In the preferred embodiment of the present invention, controller 20 assigns the spatial coordinates and distributes the appropriate subsets of the three-dimensional data array to the first level processors.
The coordinates of the view point and viewplane are determined by controller 20 and passed on to each first level processor. This defines a set of rays in which one ray corresponds to each pixel in the viewplane. Each processor can divide these rays into two types, those that pass through the region of the object space assigned to the processor in question and those that do not. For those that do not pass through the region, default transparency and color values are assigned. For each ray that does pass through the processor's region of the object space, an ordered set of equally spaced points along this path is defined, the first point being the one furthest from the view screen and labeled as point 1, the last point being closest to the view screen and labeled N.
The three color values and opacity value at each point on the path are then calculated by linearly interpolating the three-dimensional data array. From this data Eqs. (4) and (5) can then be used to produce a T and three S values corresponding to the primary colors. These S values will be denoted by R, B, and G. Each of the three values is obtained by substituting the color intensity for the color in question into Eq. (4) in place of Ci. The output of the first level processors for each ray comprises the values of R, G, B, and T calculated from the path associated with said array.
Each first level processor works it way through the list of rays in a predetermined order storing the results of its calculations in the memory associated with that processor. Each first level processor places its S and T values into one half of a local frame buffer. Local frame buffers are shown at 46-49. There is one such buffer included in each first level processor. The two halves of the frame buffer will be referred to as buffers A and B in the following discussion. At any given time, one half of the frame buffer is connected to the processor and is used for storing S and T values as said values are generated. The other half of the frame buffer contains the S and T values calculated previously. For the purposes of this discussion, it will be assumed that the first level processors are currently storing their results in buffer A, and buffer B is connected to the compositors associated with the first level processor in question. As each first level processor completes the S and T calculations for all of the rays in its current list, the processor transmits a completion signal to controller 20. When controller 20 has received completion signals from all first level processors, controller 20 transmits a signal to the compositers indicating that compositing may begin. Each first level processor then switches to buffer B and begins calculating S and T values for the next image. Meanwhile, the compositors read values from buffer A.
Alternatively, a single ray value could be composited immediately after it is computed by a first level processor. Upon completion of the calculations associated with that ray, the outputs of the various first level processors would be combined by the compositers and sent to the controller 20 for display. While this embodiment of the present invention is conceptually simpler and requires less memory in each of the first level processors than the preferred embodiment, it is less efficient, and hence, not preferred.

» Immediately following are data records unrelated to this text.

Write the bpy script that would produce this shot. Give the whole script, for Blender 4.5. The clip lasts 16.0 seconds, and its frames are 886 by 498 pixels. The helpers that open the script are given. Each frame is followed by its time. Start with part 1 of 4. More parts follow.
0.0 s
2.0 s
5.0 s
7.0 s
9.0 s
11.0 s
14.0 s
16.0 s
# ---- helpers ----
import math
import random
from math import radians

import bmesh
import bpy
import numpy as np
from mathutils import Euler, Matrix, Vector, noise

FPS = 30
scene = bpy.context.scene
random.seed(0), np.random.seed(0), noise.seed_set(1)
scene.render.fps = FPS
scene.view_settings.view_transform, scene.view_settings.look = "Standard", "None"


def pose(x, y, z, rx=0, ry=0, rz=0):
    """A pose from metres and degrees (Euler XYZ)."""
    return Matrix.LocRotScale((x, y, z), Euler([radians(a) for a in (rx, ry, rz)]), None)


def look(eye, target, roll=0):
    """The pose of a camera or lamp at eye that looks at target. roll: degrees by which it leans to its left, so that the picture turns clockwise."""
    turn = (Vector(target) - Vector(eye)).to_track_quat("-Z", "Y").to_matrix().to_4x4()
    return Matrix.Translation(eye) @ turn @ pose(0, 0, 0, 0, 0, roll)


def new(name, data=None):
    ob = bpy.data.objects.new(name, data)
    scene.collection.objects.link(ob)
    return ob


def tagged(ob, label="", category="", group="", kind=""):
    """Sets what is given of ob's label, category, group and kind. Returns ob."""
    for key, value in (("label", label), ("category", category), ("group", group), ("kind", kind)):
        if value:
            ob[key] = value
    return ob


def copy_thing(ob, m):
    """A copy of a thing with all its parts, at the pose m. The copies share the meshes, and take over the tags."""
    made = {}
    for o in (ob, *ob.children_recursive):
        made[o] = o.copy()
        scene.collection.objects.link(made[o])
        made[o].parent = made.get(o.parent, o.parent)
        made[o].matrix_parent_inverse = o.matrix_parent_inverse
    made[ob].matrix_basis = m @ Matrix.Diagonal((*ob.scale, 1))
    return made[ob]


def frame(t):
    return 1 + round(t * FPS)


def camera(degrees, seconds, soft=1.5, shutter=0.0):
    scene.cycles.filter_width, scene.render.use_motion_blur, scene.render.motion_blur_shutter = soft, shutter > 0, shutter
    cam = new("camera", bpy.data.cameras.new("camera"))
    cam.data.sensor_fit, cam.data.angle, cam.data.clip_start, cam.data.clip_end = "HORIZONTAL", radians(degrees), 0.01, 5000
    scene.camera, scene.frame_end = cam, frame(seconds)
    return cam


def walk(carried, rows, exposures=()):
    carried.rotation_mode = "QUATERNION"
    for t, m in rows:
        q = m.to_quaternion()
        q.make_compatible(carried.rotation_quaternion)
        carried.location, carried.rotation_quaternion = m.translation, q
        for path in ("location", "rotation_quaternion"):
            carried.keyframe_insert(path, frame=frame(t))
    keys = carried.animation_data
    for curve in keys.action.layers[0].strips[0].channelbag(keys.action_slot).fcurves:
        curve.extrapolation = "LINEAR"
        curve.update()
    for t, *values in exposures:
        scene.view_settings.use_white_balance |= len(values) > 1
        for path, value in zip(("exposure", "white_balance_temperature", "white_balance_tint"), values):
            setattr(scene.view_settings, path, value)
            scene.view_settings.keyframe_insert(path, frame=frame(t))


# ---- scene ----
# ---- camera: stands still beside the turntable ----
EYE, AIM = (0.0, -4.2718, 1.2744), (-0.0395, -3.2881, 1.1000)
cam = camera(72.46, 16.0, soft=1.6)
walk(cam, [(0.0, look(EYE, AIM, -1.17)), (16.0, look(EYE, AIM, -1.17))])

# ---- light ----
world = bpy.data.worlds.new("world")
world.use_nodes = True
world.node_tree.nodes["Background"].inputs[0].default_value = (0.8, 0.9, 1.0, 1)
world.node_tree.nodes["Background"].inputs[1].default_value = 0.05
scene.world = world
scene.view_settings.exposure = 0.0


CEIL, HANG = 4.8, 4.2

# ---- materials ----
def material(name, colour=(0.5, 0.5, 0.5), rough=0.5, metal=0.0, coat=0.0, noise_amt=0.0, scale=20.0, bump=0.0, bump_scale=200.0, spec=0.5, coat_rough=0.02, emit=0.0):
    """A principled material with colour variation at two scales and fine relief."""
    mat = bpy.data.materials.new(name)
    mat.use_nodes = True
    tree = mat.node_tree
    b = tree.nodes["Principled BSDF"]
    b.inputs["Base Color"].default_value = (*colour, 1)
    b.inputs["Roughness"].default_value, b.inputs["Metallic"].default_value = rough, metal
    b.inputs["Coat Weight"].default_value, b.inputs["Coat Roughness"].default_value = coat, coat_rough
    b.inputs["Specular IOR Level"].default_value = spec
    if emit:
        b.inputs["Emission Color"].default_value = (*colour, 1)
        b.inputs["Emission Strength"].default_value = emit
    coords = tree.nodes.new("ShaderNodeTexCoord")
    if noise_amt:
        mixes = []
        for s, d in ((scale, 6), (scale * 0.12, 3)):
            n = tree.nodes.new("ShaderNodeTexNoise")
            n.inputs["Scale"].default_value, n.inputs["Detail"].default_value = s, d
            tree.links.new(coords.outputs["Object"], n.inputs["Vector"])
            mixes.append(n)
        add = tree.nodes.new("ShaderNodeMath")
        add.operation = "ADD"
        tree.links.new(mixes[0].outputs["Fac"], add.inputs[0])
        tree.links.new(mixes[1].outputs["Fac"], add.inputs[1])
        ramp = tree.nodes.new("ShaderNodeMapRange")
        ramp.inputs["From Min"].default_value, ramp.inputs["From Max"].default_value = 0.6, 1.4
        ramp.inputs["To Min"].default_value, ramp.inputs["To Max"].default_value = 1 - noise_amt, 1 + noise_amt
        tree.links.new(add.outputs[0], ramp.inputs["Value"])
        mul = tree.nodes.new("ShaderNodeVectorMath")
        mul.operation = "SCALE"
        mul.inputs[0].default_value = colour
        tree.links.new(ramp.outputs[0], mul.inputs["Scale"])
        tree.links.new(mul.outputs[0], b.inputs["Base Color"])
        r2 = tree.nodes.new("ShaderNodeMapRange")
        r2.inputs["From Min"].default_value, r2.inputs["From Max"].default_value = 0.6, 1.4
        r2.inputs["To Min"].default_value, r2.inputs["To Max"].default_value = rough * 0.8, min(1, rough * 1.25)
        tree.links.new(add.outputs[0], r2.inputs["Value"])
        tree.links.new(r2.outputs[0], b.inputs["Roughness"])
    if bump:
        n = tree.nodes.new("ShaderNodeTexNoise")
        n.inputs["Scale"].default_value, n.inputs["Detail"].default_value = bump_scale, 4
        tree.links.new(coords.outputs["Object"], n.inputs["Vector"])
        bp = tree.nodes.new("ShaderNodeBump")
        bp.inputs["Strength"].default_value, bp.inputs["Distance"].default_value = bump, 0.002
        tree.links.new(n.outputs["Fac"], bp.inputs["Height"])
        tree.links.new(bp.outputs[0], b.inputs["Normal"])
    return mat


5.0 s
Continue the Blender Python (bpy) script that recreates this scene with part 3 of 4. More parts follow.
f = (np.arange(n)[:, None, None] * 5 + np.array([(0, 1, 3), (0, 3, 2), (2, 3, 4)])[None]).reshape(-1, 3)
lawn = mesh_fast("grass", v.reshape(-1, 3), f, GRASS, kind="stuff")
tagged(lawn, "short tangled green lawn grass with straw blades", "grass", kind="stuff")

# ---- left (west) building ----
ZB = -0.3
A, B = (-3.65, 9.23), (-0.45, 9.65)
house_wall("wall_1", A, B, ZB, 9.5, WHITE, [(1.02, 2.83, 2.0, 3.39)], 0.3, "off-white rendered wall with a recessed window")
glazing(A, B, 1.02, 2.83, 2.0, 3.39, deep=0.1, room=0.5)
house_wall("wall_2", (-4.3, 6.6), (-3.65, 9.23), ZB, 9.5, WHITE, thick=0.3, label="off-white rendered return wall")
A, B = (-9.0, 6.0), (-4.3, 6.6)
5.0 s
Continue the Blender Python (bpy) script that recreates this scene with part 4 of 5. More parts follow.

In general, any given ray will only pass through a sub-set of the regions in the object space. Whether or not a specific ray passes through a specific region can be ascertained in a small fraction of the computational time needed to actually calculate the output for a region through which the ray passes. This is the first operation done by each first level processor in defining the path of the ray through its region of the object space. Hence, if the results for each ray are completed before the next ray is assigned, most of the first level processors will determine that their region of the object space is not needed. These first level processors will be idled until the computations are completed in the first level processors whose regions are involved. The time needed to compute a single view will be approximately proportional to the number of rays times the time needed for a single first level processor to compute the output for the longest path through its region.
If, on the other hand, each first level processor receives a list of all of the rays to be calculated, it can use the above mentioned idle time to calculate its output for the next ray in the list. In this case, the time needed to compute a single view will be approximately proportional to the number of rays times the average time needed for a first level processor to compute its output.
The manner in which the compositers operate will now be explained in more detail. As noted above, the results of a ray traversing a region of the object space can be written in the form of Eq. (3). A compositer computes the S and T values that would be obtained if the ray passed through two regions of the object space for which S and T values are already known. For the purposes of this discussion, the S and T values corresponding to the first region will be denoted by S(1) and T(1), and those for the second region by S(2) and T(2). It will be assumed that the first region is the region farthest from the view screen. The compositer computes S(3) and T(3) which correspond to the S and T values that would have been generated by applying eqs (4) and (5) to the portions of the ray passing through the first and second regions. It can be shown that
S(3)=S(2)+T(2)*S(1) (7)
and
T(3)=T(1)*T(2) (8)
In applying Eq. (7), it should be remembered that S represents any of the separate color signals R, B, or G.
The above analysis requires a knowledge of which region is closest to the view screen. This information is available from a knowledge of the ray and the manner in which the object space has been divided among the first level processors. In the preferred embodiment of the present invention, controller 20 provides this information to each of the compositers. The connections between controller 20 and the compositers have been omitted from FIG. 2 to simplify the drawing.
An exemplary embodiment of a compositer according to the present invention is shown in FIG. 3 at 60. Compositer 60 receives two S values, S(1) and S(2), on buses 61 and 62 respectively. Each of the S values comprises three digital signals specifying the R, G, and B components. Compositer 60 also receives two T values, T(1) and T(2), on buses 63 and 64 respectively. The inputted S and T values are provided by the processors above compositer 60 in the hierarchy. Compositer 60 also receives a signal, FRONT, from controller 20 which defines which of the two signals comes from the region closest to the view screen. The FRONT signal controls multiplexers 65 and 66 which determine which of the two sets of S values is applied to the multipliers shown at 67-69. The remaining set of S values are applied to the adders shown at 70-72. The FRONT signal also controls multiplexers 73 and 74 which determine which of the T signals is used by multipliers 67-69. The outputs of adders 70-72 comprise the composite S signals, 5(3). The output of multiplier 75 comprises the new T signal, T(3).
There has been described herein a novel method and apparatus for generating a view of a three-dimensional data array. Various modifications to the present invention will become apparent to those skilled in the art from the foregoing description and accompanying drawings. Accordingly, the present invention is to be limited solely by the scope of the following claims.